Nov 16th, 2018

A better way to do development and bring community along

Deliberative development could go a long way to replacing the more typical adversarial approach, argues Panos Miltiadou, managing director of Lucent.

Most people accept that Melbourne needs smart solutions to its population growth. The city’s populace is set to almost double by 2050, and 70 per cent of housing requirements will need to be built as infill in existing suburbs.

Unfortunately, as things stand, the way infill is planned can be a recipe for conflict. Many ethical developers look only to develop properties that have been clearly earmarked within areas of intended growth. But often, home owners have no easy way of finding out how their area is zoned before a development is proposed.

Currently, developers usually begin with a pre-application meeting with a council’s planners. Yet, the problem is that it’s difficult to consult with the community. Residents hear about development proposals way too late – and the stage is set for an adversarial process.

There are more proactive ways to consult within communities, such as erecting signs, telling people where they can find information online, and creating surveys to ask the community and potential buyers what they want to see in a development.

At Nightingale and Lt. Miller for example, the consultation process revealed that sustainability and community were the highest priorities for that market. Purchasers wanted spaces where they could meet each other, talk to neighbours and mingle when sharing facilities. They wanted communal gardens and the best possible ecologically sustainable development (ESD).
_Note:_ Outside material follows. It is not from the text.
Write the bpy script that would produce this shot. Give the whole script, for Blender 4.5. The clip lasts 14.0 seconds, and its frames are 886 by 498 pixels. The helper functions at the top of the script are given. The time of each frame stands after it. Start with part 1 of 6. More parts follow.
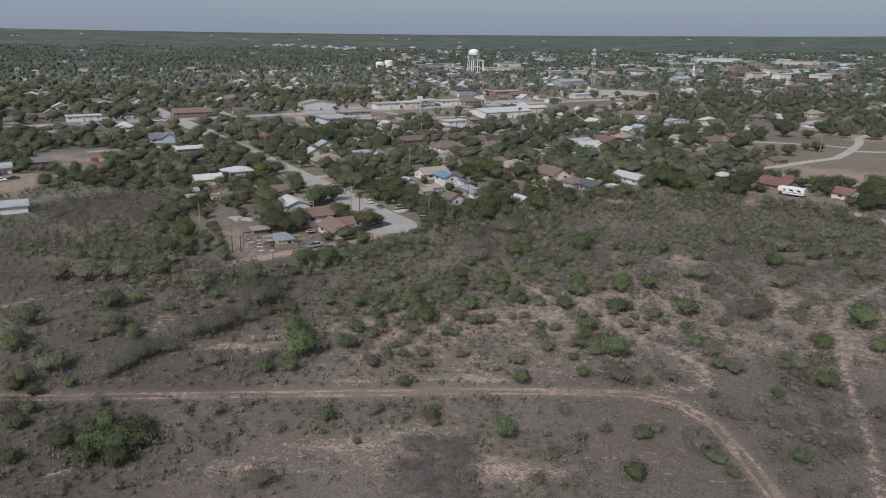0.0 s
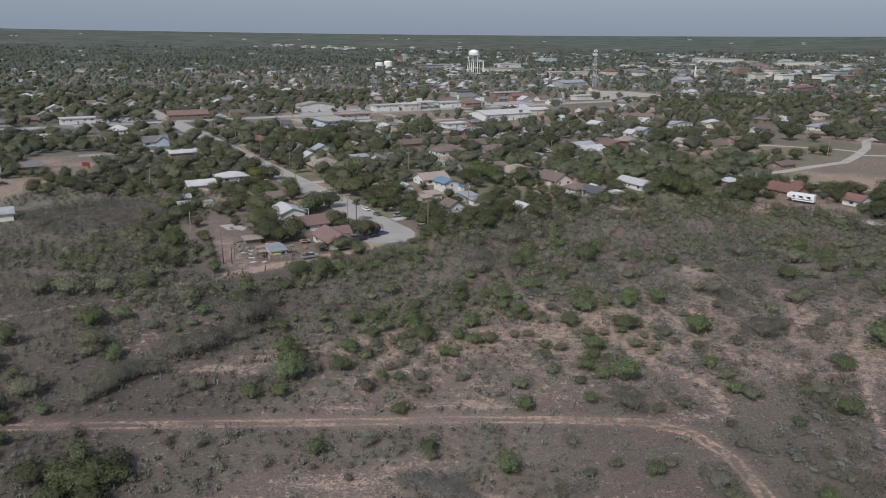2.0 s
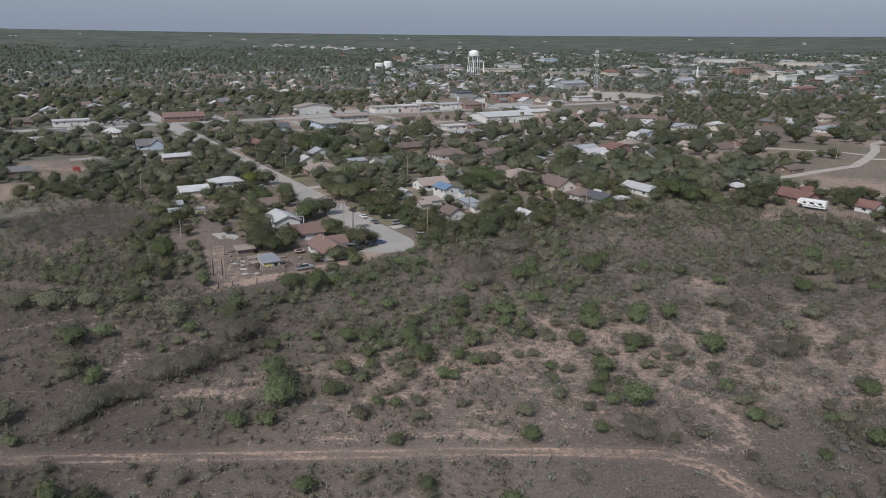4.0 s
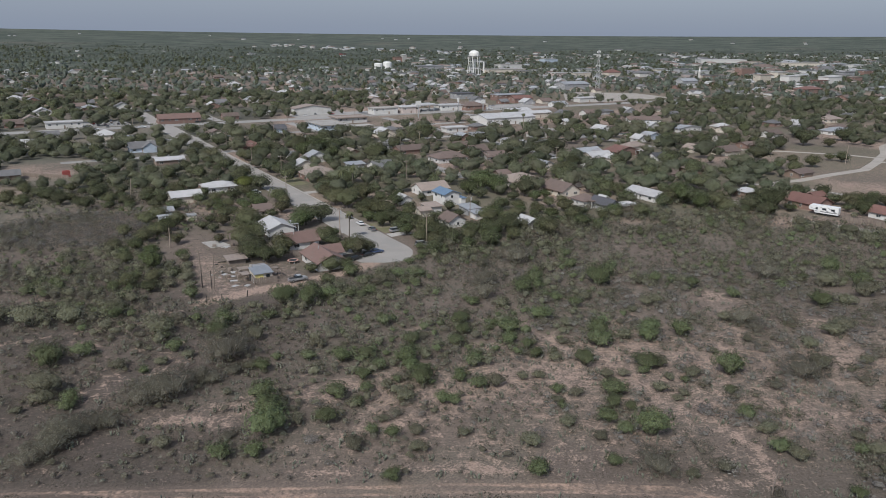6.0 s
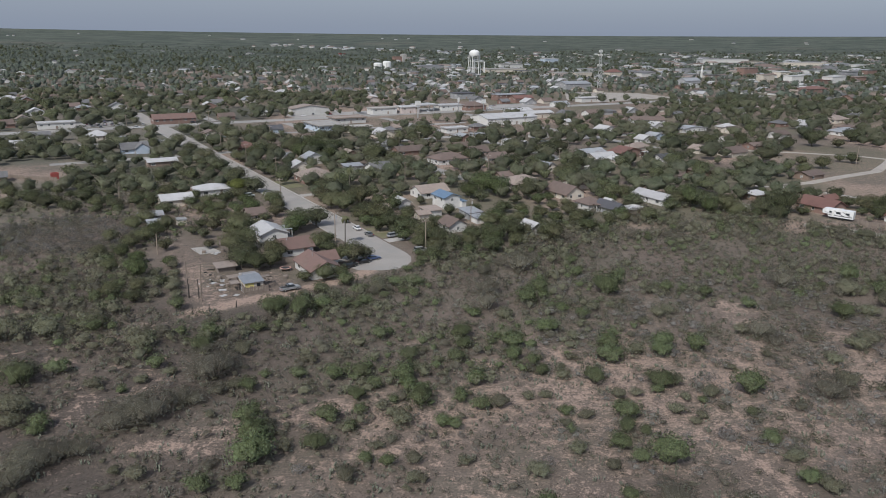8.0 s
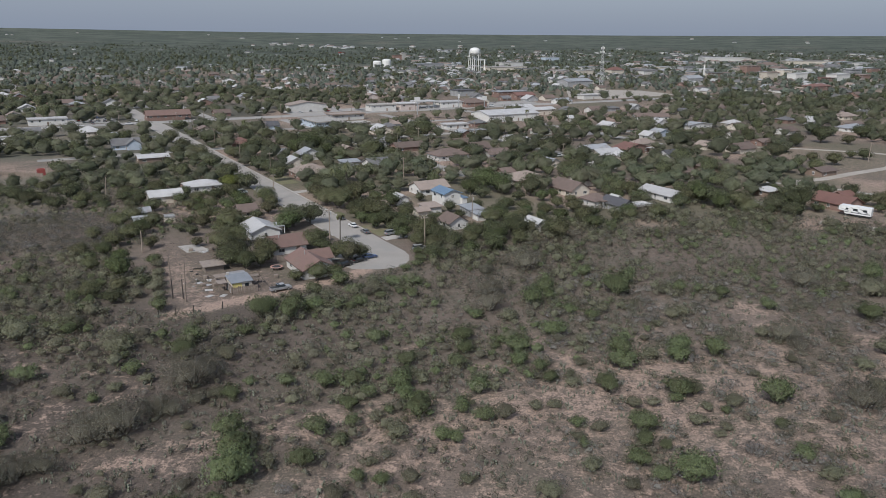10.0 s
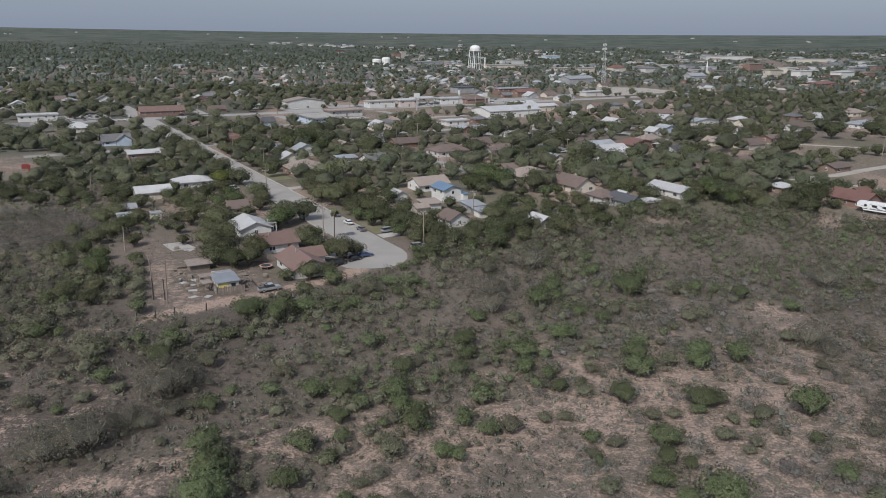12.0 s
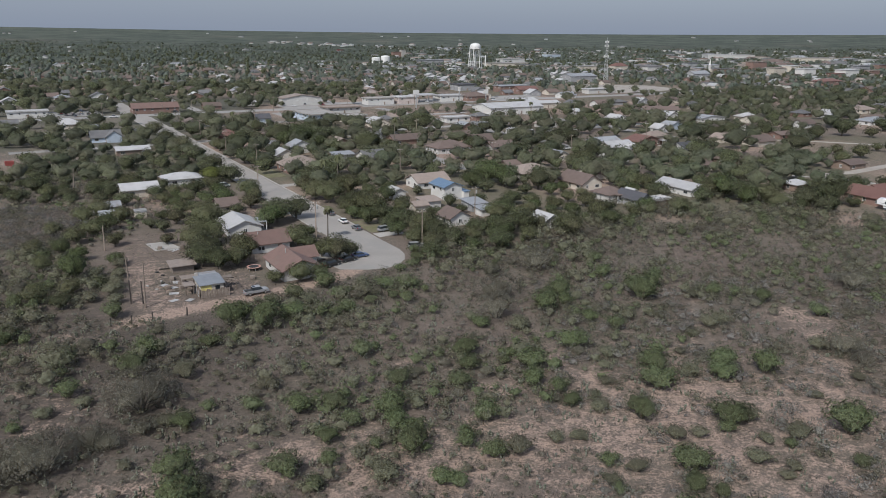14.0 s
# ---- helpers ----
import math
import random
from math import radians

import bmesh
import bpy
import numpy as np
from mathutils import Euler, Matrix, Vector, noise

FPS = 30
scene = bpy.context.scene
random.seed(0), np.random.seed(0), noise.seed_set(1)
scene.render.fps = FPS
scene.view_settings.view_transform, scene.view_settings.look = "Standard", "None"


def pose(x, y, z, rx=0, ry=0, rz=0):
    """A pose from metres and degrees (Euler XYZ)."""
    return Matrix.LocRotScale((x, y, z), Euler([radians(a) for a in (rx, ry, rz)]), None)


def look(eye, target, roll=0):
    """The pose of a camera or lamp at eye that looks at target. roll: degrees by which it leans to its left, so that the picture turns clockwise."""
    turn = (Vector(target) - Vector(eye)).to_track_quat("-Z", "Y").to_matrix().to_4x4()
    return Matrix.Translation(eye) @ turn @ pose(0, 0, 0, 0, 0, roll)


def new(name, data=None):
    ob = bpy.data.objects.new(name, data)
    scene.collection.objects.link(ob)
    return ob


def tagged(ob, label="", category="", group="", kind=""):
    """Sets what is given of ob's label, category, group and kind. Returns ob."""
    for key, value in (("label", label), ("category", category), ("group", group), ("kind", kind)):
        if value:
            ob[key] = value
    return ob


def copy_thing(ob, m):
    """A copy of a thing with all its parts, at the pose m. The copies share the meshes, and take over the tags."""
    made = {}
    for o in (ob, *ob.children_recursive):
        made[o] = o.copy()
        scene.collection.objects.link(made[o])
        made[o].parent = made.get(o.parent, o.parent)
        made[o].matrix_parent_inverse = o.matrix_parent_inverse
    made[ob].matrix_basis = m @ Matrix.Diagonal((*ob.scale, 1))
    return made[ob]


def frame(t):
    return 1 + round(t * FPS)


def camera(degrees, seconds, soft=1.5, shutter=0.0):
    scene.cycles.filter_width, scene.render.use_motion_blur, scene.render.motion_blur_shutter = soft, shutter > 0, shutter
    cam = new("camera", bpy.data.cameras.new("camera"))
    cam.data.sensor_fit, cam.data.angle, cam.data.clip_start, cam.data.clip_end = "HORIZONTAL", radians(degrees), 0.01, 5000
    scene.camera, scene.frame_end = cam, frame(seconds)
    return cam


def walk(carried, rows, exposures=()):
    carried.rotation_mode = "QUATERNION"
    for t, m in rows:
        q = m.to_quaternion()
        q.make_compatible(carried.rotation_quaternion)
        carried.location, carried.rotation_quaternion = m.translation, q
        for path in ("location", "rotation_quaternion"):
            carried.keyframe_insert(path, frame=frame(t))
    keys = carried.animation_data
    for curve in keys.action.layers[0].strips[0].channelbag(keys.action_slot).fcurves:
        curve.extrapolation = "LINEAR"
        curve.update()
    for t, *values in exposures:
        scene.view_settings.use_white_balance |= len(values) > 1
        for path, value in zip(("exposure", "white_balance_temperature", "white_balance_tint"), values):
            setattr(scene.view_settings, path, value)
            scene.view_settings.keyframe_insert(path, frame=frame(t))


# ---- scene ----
# Camera: a drone that flies level, then sinks slowly; heading, tilt and lean stay fixed.
cam = camera(60.5, 14.0, 0.72)
YAW, PITCH, LEAN = 1.53, -15.96, 0.5
EYES = [
    (0, 0.954, 2.20, 59.58),
    (0.5, 1.08, 4.36, 59.76),
    (1, 1.02, 6.54, 59.94),
    (1.5, 0.96, 8.74, 60.10),
    (2, 0.90, 10.96, 60.24),
    (2.5, 0.84, 13.19, 60.37),
    (3, 0.79, 15.45, 60.48),
    (3.5, 0.73, 17.73, 60.58),
    (4, 0.67, 20.02, 60.66),
    (4.5, 0.61, 22.34, 60.72),
    (5, 0.55, 24.68, 60.74),
    (5.5, 0.49, 27.03, 60.75),
    (6, 0.43, 29.40, 60.75),
    (6.5, 0.37, 31.80, 60.68),
    (7, 0.31, 34.21, 60.55),
    (7.5, 0.25, 36.64, 60.30),
    (8, 0.20, 39.10, 59.85),
    (8.5, 0.14, 41.57, 59.12),
    (9, 0.08, 44.06, 58.25),
    (9.5, 0.02, 46.57, 57.37),
    (10, -0.04, 49.10, 56.44),
    (10.5, -0.10, 51.65, 55.54),
    (11, -0.16, 54.22, 54.69),
    (11.5, -0.22, 56.81, 53.83),
    (12, -0.28, 59.42, 52.97),
    (12.5, -0.33, 62.04, 52.10),
    (13, -0.39, 64.69, 51.24),
    (13.5, -0.45, 67.36, 50.43),
    (14, -0.51, 70.04, 49.92),
]
walk(cam, [(t, pose(x, y, z, 90 + PITCH, 0, YAW) @ pose(0, 0, 0, 0, 0, LEAN)) for t, x, y, z in EYES])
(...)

All of these things mattered to that particular community – and were aligned with the sustainability and energy expectations of Moreland Council.

Currently, planning applications go through the council process, where representatives of both sides work with a VCAT facilitator to discuss the application. Ultimately you aim to come up with a binding agreement that everyone can sign. Otherwise, it comes down to adjudication when often neither side is the winner.

But what if this process was the beginning, not the end? A truly deliberative process that took place at the earliest stages of the planning process at council level, which increased transparency around zoning expectations. Until we can change the planning system itself, that’s what is worth working for.